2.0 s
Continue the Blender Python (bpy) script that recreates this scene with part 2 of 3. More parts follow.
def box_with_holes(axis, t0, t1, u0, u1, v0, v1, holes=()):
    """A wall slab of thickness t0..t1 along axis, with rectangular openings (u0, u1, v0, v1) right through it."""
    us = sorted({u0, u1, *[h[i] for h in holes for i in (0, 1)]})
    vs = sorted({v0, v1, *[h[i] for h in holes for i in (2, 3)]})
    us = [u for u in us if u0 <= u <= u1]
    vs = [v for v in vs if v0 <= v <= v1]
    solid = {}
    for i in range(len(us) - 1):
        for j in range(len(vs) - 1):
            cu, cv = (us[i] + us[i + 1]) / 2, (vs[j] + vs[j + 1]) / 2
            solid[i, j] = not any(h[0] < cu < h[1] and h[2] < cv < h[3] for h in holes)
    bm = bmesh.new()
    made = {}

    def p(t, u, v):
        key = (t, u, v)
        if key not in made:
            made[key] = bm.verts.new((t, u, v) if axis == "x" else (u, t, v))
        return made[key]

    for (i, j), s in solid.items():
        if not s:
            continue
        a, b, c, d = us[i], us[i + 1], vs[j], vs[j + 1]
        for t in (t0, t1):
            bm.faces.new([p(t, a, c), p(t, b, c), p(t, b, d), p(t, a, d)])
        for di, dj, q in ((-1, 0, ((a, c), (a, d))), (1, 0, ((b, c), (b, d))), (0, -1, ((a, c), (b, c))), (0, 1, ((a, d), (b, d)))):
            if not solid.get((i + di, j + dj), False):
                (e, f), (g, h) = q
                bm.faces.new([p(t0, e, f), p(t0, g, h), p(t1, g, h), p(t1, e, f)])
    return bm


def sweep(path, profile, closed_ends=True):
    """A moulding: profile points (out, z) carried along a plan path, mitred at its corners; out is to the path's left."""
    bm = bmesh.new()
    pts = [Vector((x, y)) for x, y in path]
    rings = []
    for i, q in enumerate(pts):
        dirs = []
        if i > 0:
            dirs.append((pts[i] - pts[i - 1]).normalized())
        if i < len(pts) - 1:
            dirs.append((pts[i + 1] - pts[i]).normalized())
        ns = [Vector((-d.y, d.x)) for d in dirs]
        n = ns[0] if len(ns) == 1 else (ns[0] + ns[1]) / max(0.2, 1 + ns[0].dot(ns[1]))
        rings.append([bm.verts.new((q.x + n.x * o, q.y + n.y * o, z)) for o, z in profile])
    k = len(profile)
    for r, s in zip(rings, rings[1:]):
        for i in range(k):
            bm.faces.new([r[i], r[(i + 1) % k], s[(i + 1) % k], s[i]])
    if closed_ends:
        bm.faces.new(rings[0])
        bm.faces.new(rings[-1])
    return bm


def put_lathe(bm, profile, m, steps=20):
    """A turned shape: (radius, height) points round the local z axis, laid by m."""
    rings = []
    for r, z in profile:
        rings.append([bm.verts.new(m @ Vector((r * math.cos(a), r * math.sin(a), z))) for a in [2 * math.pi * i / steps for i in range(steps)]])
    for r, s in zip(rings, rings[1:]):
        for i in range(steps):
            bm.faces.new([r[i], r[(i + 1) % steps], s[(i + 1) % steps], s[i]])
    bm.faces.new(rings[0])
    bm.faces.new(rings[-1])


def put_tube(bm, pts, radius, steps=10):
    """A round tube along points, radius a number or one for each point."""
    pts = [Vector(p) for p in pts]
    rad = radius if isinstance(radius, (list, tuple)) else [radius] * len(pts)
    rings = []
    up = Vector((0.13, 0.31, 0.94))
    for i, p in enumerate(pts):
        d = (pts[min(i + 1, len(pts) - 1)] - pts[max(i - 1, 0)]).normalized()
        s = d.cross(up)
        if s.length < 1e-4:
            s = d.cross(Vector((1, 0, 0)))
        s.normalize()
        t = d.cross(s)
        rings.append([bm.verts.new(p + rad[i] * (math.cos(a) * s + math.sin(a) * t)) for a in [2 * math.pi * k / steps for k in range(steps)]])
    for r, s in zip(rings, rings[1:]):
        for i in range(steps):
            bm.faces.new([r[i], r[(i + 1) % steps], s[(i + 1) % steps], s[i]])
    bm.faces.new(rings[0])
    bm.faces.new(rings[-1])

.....

▶ **Set problem**: Can you write out the lines above, from the first one through the one containing "return made[key]", exactly as they appear and nothing more?

▶ **Worked answer**:
2.0 s
Continue the Blender Python (bpy) script that recreates this scene with part 2 of 3. More parts follow.
def box_with_holes(axis, t0, t1, u0, u1, v0, v1, holes=()):
    """A wall slab of thickness t0..t1 along axis, with rectangular openings (u0, u1, v0, v1) right through it."""
    us = sorted({u0, u1, *[h[i] for h in holes for i in (0, 1)]})
    vs = sorted({v0, v1, *[h[i] for h in holes for i in (2, 3)]})
    us = [u for u in us if u0 <= u <= u1]
    vs = [v for v in vs if v0 <= v <= v1]
    solid = {}
    for i in range(len(us) - 1):
        for j in range(len(vs) - 1):
            cu, cv = (us[i] + us[i + 1]) / 2, (vs[j] + vs[j + 1]) / 2
            solid[i, j] = not any(h[0] < cu < h[1] and h[2] < cv < h[3] for h in holes)
    bm = bmesh.new()
    made = {}

    def p(t, u, v):
        key = (t, u, v)
        if key not in made:
            made[key] = bm.verts.new((t, u, v) if axis == "x" else (u, t, v))
        return made[key]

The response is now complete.